Looking back, I have mixed feelings welling up my heart, feelings of joy and gratitude, of contentment, a sense of fulfillment. It is a great feeling that to realize that God called me from a very ordinary background, qualified and empowered, used to carry out His mission. Words are inadequate to express the joy and fulfillment I experience on this grace filled day. With Mother Mary I say, the Mighty One has done great things in and through me. My mission was educating the young tribal girls from the rural areas of Jharkhand as an assistant teacher and as the headmistress of a high school. This ministry provided ample opportunities to mould and shape the lives of young girls. My mission was that of a potter. At the end of every academic year I experienced great joy and satisfaction when my students went to the next higher class, Those who could not make to the next higher class gave me an opportunity to evaluate myself.
I had to face many challenges. The greatest challenge was educating the first generation tribal girls from the hinterland of Jharkhand. At home they spoke their dialects like: Kuruk, Mundari, Santhali and Kharia, In the school, we had to teach them the basics of both Hindi and English, Teaching good pronunciation in English was very tough. The parents were illiterate. So, they could not help their children. Gradually I realized that I need these tribal girls for my own growth as a person more than they need me for their education. This was a real revelation for which I am today very grateful to God.
Please explain briefly about your background, your vocation? Why did you choose the Ursuline congregation?
I was born in a Syrian Catholic family in Palluruthy, Kochi, Kerala. We were seven children — four sons and three daughters. I am the sixth. My parents played a great role in my religious upbringing. I lost my father when I was three years old. At the age six, my paternal aunty, a widow who lost her only son at the age of 11/2 years; took me to her home. I stayed with her until I completed matriculation and Teacher Training Course. One of the convents offered me a job on condition I would join them. Since I wanted to be a missionary, I declined the offer. I stayed at home for one year. On a fine day I met Mary, my classmate who had joined the Ursulines and was on home visit. A conversation with Mary resulted in my decision to join the Ursulines in Ranchi. I travelled with Mary to Ranchi in 1954.
What have you been doing in the congregation all these 60 years?
After the novitiate, I completed my graduation from St. Xavier’s College, Ranchi. Then I was assigned to teach in the High Schools in Simdega and Ranchi. I worked for 20 years as headmistress of Ursuline Girls’ High School, Khunti; from where I retired in 1995. In 1997 I was sent to Assam, In 2007, I came back to Ranchi for health reasons.
How do you compare the religious life when you joined the congregation with the present times?
Religious life has changed a lot as the Religious are getting involved in the struggles of the marginalized. To be a Religious today is more challenging than sixty years ago. One has to take personal responsibility for her life and mission.
Do you think religious life has lost its relevance now? What should congregations do to remain relevant?

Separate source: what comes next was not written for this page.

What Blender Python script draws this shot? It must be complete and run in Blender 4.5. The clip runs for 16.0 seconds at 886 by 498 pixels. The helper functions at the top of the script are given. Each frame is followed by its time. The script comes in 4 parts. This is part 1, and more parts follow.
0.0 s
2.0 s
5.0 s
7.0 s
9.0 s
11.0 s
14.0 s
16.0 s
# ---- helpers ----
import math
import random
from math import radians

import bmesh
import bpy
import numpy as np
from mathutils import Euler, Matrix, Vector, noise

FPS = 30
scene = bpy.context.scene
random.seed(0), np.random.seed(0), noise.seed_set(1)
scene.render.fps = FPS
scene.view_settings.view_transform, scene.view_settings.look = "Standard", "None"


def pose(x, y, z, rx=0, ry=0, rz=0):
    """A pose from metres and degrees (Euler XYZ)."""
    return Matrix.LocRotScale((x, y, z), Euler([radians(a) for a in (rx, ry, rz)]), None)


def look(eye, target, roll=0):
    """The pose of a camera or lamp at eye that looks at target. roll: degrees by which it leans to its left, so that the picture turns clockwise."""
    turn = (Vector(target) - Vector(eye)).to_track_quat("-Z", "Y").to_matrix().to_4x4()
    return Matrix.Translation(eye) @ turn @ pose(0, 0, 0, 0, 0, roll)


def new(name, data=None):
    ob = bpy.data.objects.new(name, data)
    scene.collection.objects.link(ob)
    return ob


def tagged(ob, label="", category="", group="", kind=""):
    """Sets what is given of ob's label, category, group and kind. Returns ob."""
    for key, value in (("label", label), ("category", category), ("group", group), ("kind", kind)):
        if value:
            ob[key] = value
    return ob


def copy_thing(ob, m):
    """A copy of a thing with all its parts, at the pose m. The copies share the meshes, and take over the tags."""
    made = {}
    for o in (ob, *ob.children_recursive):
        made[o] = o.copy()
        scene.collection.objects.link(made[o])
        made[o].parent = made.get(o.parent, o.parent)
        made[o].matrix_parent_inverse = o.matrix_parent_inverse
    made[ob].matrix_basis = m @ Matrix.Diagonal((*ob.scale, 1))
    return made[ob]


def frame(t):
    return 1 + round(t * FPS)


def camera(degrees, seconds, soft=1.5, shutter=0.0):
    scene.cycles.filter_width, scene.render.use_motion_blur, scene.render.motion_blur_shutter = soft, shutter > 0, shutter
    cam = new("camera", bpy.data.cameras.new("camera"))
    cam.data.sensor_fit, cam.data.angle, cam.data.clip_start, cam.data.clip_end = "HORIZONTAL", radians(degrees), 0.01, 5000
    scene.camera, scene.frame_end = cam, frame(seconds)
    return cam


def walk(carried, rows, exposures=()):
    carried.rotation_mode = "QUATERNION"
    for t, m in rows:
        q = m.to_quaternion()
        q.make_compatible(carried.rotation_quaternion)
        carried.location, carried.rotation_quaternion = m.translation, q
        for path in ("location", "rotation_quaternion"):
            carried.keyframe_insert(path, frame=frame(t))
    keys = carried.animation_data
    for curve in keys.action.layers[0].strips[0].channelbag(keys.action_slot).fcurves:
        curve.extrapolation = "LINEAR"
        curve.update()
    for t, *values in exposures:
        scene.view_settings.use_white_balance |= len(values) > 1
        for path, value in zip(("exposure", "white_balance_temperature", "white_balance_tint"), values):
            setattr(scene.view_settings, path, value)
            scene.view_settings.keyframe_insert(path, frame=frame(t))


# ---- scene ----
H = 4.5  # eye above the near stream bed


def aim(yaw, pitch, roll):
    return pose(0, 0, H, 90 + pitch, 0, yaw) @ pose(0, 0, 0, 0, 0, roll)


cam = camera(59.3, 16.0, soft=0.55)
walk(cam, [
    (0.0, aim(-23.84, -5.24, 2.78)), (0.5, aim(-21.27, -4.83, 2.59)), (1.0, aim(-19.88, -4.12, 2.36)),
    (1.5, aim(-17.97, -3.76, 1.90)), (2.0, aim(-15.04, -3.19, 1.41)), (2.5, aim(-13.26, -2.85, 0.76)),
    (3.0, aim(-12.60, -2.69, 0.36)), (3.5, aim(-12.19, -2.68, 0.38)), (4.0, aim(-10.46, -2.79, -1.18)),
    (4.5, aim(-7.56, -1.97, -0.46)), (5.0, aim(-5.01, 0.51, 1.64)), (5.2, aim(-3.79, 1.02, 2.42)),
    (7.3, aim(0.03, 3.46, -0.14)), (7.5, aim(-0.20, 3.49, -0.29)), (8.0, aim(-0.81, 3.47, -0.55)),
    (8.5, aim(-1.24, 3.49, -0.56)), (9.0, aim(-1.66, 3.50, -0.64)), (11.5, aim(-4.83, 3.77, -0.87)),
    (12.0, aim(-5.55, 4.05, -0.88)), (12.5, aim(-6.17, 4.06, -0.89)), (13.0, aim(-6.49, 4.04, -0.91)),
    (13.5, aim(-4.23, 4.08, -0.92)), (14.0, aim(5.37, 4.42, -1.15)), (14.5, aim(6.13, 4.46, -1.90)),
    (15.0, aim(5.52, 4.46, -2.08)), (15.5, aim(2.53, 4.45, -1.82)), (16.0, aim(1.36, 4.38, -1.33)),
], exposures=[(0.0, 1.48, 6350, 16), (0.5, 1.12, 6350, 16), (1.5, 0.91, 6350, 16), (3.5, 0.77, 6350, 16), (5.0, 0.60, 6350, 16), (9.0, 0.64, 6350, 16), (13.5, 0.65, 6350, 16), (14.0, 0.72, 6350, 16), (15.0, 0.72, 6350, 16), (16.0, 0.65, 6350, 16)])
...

Religious life is still very relevant and we can offer much to the world. The best gift we can offer to present humanity is a sense of Hope And how to make meaning in the midst of chaos, violence, marginalization, displacement in the name of development, unsafe migration, sexual abuse, etc. Violence is not an answer to the problems of humanity. Love, care, and understanding can bring about peace and harmony. We need to reinvent Religious life to be relevant today.
What are the challenges facing religious life now?
The Church and Religious life are faced with many challenges due to globalization, degradation of ecology, use and throw culture, to name a few. The religious need to change their thinking in order to face present challenges constructively.
Presently the Church globally as well as locally is facing tough times. Jesus never promised that His followers will have a smooth sailing always, but that He will be with us till the end of times. This does not mean we can be very passive. We must be prophetic.
There are allegations that women religious are not recognized in the Church. They are treated as second class citizens by the male-dominated clergy? Do you agree?
I do agree that the women Religious are treated as second class citizens by the Church and the clergy. In many instances, we are treated as cheap labor. Pope Francis has exhorted the Church leaders to change this attitude towards women religious and we in turn need to assert our dignity and be empowered women.
Do you support bishops issuing pastoral letters urging people to pray for the nation? Are they not political activities?
I fully endorse the pastoral letters of the bishops urging the faithful to pray for the nation. Ursulines daily pray for the country. All of us need wisdom from above to recognize and accept one another as brothers and sisters.
My heart is filled with joy and gratitude to God and all those who have journeyed with for the past sixty years. I am sure the Lord will hold my hand and lead me on days to come.